This week I read an article in the UK newspaper, The Telegraph, written by the great Shakespearean actress Judi Dench about how she was put off Shakespeare at school by being made to recite lines of it with no clue as to its meaning; and how poor teaching made her frightened that she would not understand the language.
This led me to consider the teaching of Shakespeare in schools. There is no denying that it is a challenge, and as a result we have to find ways in which to engage young people with the stories, characters and themes without putting them off by talking about how difficult the language is.
I discovered a post on the American Shakespeare Center’s Education department website by E J Saul where he writes about the importance of trying different activities when teaching Shakespeare to engage different learning styles.
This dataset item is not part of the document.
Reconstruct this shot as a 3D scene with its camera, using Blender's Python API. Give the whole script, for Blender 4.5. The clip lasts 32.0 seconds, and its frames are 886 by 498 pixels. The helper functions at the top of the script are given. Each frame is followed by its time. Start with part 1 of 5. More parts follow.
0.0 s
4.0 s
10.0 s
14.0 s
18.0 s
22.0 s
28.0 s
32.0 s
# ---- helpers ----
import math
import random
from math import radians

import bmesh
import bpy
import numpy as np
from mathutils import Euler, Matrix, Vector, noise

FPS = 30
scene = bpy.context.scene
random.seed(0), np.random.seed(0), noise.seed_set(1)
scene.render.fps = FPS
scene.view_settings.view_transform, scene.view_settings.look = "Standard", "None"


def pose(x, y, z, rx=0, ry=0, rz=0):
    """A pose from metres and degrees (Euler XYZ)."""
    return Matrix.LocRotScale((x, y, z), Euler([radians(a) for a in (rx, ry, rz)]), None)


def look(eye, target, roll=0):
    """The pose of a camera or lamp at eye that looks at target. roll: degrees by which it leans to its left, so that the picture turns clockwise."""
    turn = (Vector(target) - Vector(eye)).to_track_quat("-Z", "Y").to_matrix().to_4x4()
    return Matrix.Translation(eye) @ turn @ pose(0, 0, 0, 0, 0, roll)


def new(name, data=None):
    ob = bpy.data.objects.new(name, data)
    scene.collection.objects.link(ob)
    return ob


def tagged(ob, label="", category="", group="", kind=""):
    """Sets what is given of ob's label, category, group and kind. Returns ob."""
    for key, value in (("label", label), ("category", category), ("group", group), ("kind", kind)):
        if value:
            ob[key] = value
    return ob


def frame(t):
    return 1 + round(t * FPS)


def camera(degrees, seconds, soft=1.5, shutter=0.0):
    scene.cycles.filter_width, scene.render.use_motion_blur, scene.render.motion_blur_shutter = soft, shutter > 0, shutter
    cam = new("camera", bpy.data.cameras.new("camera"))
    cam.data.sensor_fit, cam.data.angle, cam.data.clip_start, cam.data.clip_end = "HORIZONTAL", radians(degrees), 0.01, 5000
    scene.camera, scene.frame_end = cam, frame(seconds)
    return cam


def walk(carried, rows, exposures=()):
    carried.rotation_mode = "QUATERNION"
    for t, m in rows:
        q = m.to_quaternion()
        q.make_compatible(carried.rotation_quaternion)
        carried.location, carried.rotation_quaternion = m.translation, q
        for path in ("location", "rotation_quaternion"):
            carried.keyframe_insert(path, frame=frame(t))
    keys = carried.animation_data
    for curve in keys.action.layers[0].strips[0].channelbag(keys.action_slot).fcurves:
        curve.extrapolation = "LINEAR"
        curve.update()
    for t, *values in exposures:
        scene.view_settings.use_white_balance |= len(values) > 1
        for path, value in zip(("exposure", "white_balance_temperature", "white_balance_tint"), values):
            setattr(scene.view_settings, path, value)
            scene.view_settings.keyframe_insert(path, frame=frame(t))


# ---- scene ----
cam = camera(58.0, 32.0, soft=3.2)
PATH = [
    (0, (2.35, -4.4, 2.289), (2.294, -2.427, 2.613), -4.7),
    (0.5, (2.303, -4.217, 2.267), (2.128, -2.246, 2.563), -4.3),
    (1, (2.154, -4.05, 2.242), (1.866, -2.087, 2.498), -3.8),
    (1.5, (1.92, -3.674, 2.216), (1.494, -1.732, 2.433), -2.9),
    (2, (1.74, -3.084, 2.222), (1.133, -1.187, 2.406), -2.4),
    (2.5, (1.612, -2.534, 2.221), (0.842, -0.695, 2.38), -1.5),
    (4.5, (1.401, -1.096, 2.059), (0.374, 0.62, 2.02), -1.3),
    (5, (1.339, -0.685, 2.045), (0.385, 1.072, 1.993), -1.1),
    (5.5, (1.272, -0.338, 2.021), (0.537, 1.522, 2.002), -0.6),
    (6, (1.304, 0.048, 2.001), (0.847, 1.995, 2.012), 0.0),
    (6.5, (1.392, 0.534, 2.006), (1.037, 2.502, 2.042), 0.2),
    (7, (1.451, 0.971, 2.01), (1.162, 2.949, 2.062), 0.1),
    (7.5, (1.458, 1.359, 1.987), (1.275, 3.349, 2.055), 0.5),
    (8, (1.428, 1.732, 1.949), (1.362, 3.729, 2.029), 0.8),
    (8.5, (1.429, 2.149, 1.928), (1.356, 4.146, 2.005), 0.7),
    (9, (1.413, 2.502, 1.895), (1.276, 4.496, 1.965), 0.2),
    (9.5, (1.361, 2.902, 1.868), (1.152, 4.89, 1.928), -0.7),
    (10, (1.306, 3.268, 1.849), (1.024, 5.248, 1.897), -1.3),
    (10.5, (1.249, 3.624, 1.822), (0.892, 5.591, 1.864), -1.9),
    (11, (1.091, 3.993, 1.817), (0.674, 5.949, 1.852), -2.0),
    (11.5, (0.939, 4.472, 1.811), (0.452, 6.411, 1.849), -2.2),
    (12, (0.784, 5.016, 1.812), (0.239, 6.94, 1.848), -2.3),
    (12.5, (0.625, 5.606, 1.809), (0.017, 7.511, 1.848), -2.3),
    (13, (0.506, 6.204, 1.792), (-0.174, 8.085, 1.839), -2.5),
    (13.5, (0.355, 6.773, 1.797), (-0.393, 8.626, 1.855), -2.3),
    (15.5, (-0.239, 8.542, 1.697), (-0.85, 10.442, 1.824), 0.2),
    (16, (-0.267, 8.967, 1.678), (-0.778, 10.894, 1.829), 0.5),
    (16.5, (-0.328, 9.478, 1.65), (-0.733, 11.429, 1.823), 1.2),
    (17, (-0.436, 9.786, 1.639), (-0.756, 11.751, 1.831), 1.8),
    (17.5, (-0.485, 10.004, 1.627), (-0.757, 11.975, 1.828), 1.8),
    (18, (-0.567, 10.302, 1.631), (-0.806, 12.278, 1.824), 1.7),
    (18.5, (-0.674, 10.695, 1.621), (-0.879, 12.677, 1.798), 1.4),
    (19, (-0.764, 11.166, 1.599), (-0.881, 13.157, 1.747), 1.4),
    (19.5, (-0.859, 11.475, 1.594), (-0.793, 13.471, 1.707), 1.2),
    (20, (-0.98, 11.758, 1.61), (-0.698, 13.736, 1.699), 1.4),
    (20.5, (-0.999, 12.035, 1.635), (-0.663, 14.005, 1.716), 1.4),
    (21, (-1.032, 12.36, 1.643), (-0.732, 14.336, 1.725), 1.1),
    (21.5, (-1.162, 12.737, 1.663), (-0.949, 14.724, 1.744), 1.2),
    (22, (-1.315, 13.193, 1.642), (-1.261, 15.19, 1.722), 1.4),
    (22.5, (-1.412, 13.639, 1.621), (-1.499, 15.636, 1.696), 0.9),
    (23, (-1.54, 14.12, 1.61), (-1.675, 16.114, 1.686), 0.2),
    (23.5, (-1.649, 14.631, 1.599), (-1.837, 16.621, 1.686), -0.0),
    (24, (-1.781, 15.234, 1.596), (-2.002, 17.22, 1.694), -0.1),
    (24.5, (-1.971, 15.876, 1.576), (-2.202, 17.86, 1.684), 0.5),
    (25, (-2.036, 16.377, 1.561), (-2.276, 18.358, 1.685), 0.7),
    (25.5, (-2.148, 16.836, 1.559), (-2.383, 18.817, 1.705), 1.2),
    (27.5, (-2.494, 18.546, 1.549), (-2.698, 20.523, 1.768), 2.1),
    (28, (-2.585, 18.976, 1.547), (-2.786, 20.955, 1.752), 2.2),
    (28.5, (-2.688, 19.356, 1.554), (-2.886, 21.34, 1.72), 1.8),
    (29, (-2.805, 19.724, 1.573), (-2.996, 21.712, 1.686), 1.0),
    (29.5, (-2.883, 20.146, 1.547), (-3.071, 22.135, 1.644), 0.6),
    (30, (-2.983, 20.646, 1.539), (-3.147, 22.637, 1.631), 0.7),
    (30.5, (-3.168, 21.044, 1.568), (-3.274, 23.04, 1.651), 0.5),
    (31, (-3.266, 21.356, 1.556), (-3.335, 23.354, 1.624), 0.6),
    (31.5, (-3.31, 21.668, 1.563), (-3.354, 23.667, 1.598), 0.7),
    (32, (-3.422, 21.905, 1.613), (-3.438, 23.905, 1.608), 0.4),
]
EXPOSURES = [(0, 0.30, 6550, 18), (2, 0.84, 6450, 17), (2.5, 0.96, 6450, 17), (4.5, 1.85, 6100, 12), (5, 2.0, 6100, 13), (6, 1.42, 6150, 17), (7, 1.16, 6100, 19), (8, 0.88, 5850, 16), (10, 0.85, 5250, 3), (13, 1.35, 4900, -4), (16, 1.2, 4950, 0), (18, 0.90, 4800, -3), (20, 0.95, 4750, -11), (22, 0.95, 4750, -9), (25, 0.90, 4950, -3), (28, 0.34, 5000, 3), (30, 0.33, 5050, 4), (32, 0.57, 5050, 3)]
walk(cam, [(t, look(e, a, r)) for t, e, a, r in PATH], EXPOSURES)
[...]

For example, children could focus on sound, language or stage fighting depending on their particular strengths.
This links so well with the RSC Shakespeare campaign for teaching the bard which encourages the plays to be taught on their feet, not sat behind a desk.
In the UK, The Globe Theatre Education department do excellent work in this vein as they run many workshops for young people which are lively, action based, along with lectures and theatre tours. There really is something to suit every learning style.
I would also recommend their fantastic book, Creative Shakespeare, on teaching Shakespeare which I have used time and time again in the classroom and also with local youth theatre groups.
In Worcestershire, UK where I am based, a local youth theatre group, Perfect Circle, are currently rehearsing their own adaptation of ‘Romeo and Juliet’.
This is their fourth Shakespeare play (and the young people have chosen the plays rather than them being selected by the organisers of Perfect Circle) They actively enjoy staging Shakespeare and clearly relate to the characters and story lines. In this particular version of Romeo and Juliet the play has been massively updated into the modern world, and some characters have changed sex due to the large number of girls in the cast. These are not young people who have been put off Shakespeare like Judi Dench was; so somewhere, teachers and theatre workers are doing it right.
On reflection, the very fact that teaching Shakespeare is hard gives us all the more reason to stick at it. There are many resources out there to give us ideas and support. The Chicago Shakespeare Theatre state that due to the complex nature of teaching Shakespeare; it is a privilege to support this component of the English curriculum. We should therefore, accept the challenge and arm ourselves with the wealth of wonderful resources out there to bring the Bard to our young people. They are, after all, our audiences of the future.